Sen. Ronda Storms created a system that lined up adoptive parents, foster parents and agencies to speak first, which seemed logical until one realized that this system left out most of our supporters: the gay parents who want to adopt as well as agencies such as SAVE Dade, Safe Schools South Florida and others.
I had my story all ready, annotated and everything. But I never got a chance to tell it. I never got a chance to tell those people with the stoic faces, just how amazing my gay moms are; that I am a good person — not despite the fact that my parents are gay but because my parents are gay. Growing up in a family that is a little different from normal has allowed me to be so much more tolerant and open minded. I wouldn’t trade that for anything in the world. I just wish that I could have related that to the state Senate members. But I wasn’t able to speak along with about 20 other people.

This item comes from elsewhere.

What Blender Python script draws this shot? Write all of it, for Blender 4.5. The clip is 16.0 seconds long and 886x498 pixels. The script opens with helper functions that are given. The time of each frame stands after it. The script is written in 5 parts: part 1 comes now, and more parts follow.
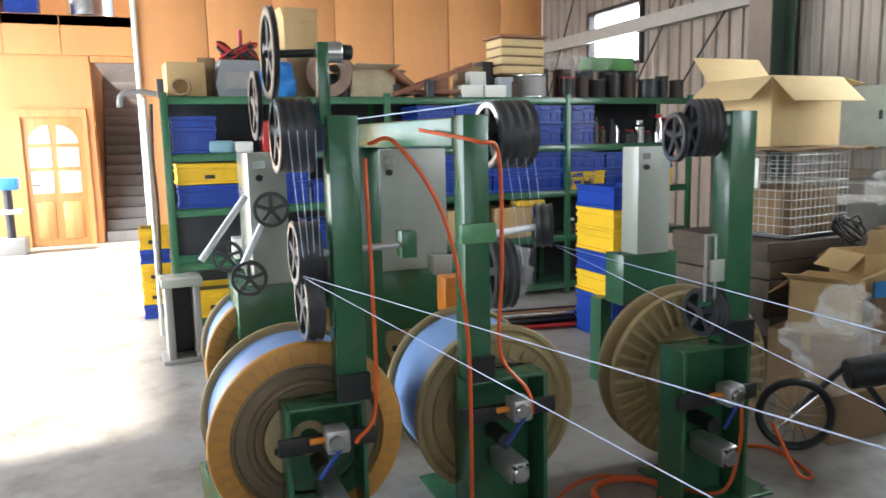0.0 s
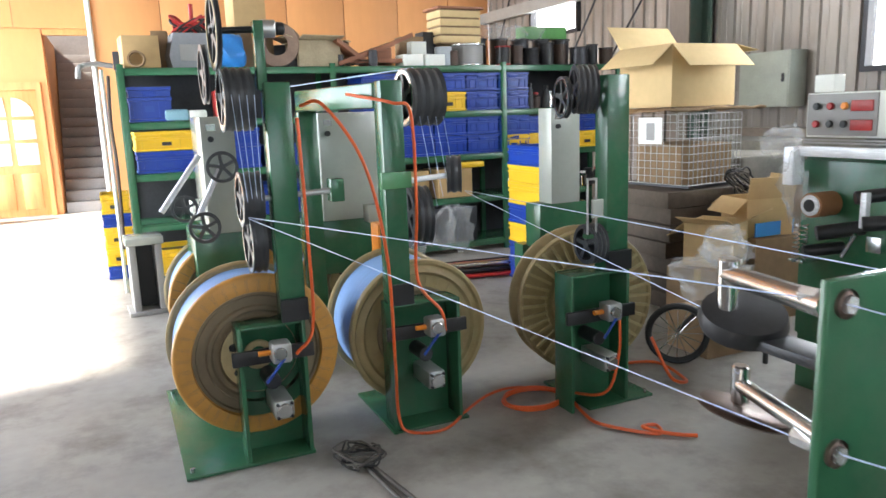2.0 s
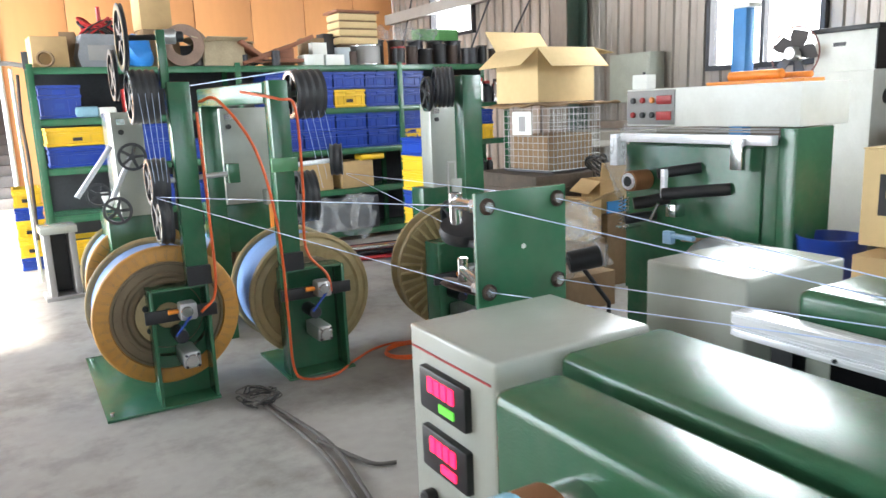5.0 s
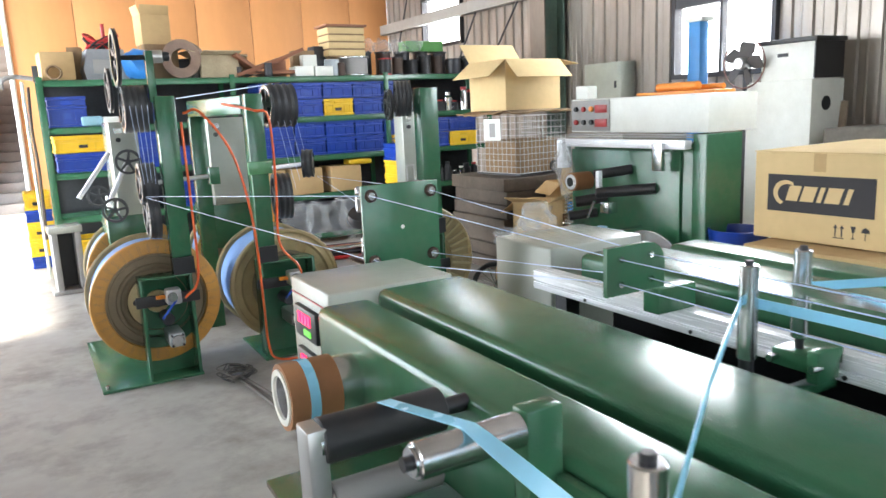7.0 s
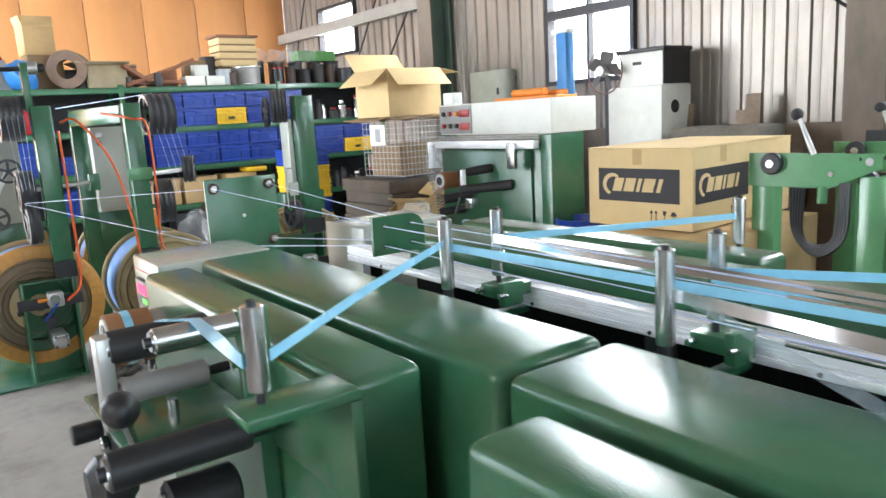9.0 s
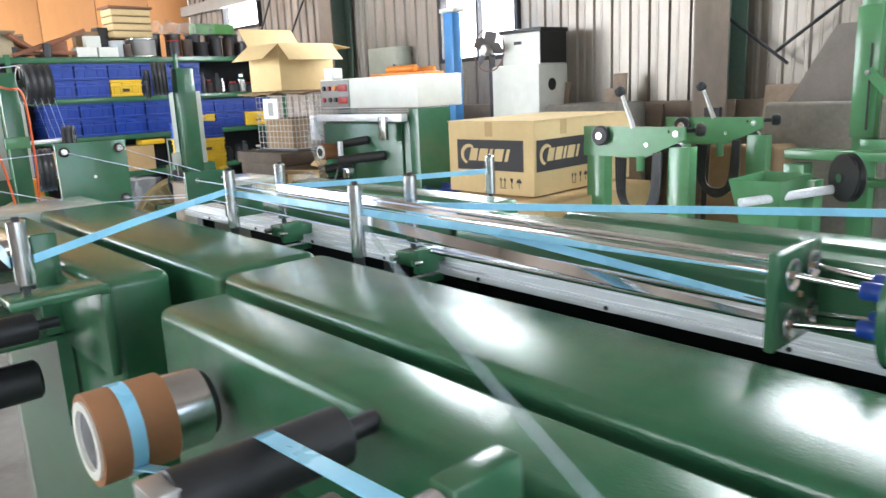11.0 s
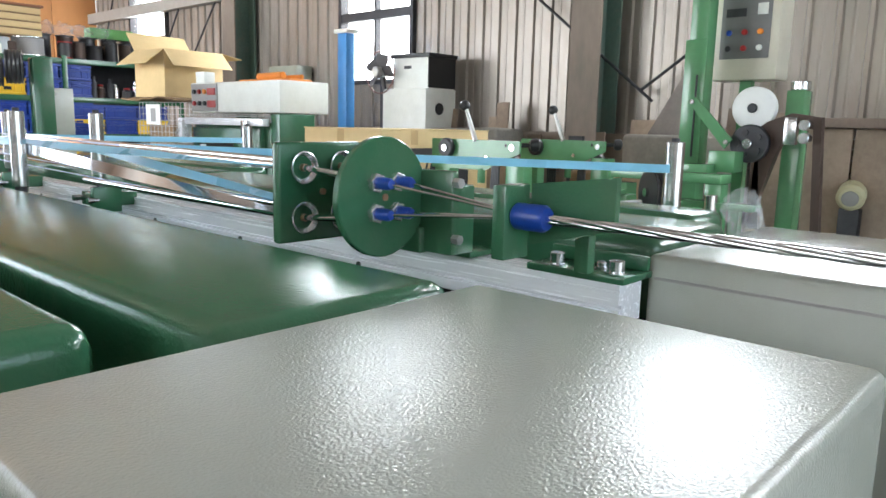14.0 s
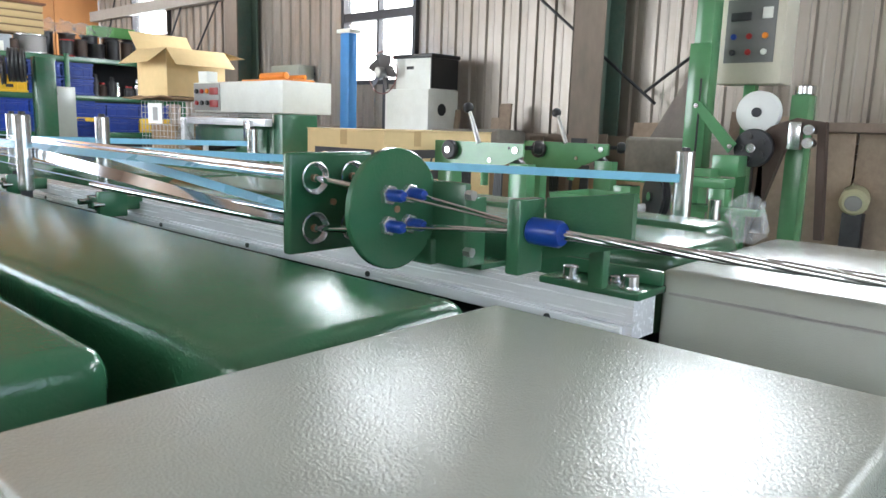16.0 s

And that wasn’t my only problem; the whole affair seemed rather stilted and pretentious. I even started wondering if any good could possibly come of this. But then I took a look at the 300 people sitting in that small stuffy room. I witnessed former Rep. Elaine Bloom, along with her son, his partner and two children beg for change. I heard a gay man who worked in the foster care system say how ridiculous it was that he could decide the fate of children in the system but couldn’t adopt a child himself. I saw a young woman talk about how her gay foster moms saved her life.
I watched my two moms, on the cusp of tears, hold hands. I saw all this, and had hope. I had hope that change was near because I saw it in the eyes of many faces that day. I knew change was coming because I understood, there in that room, that there are too many voices screaming for justice now. And these voices are gaining volume by the minute, so before long they won’t be able to be ignored.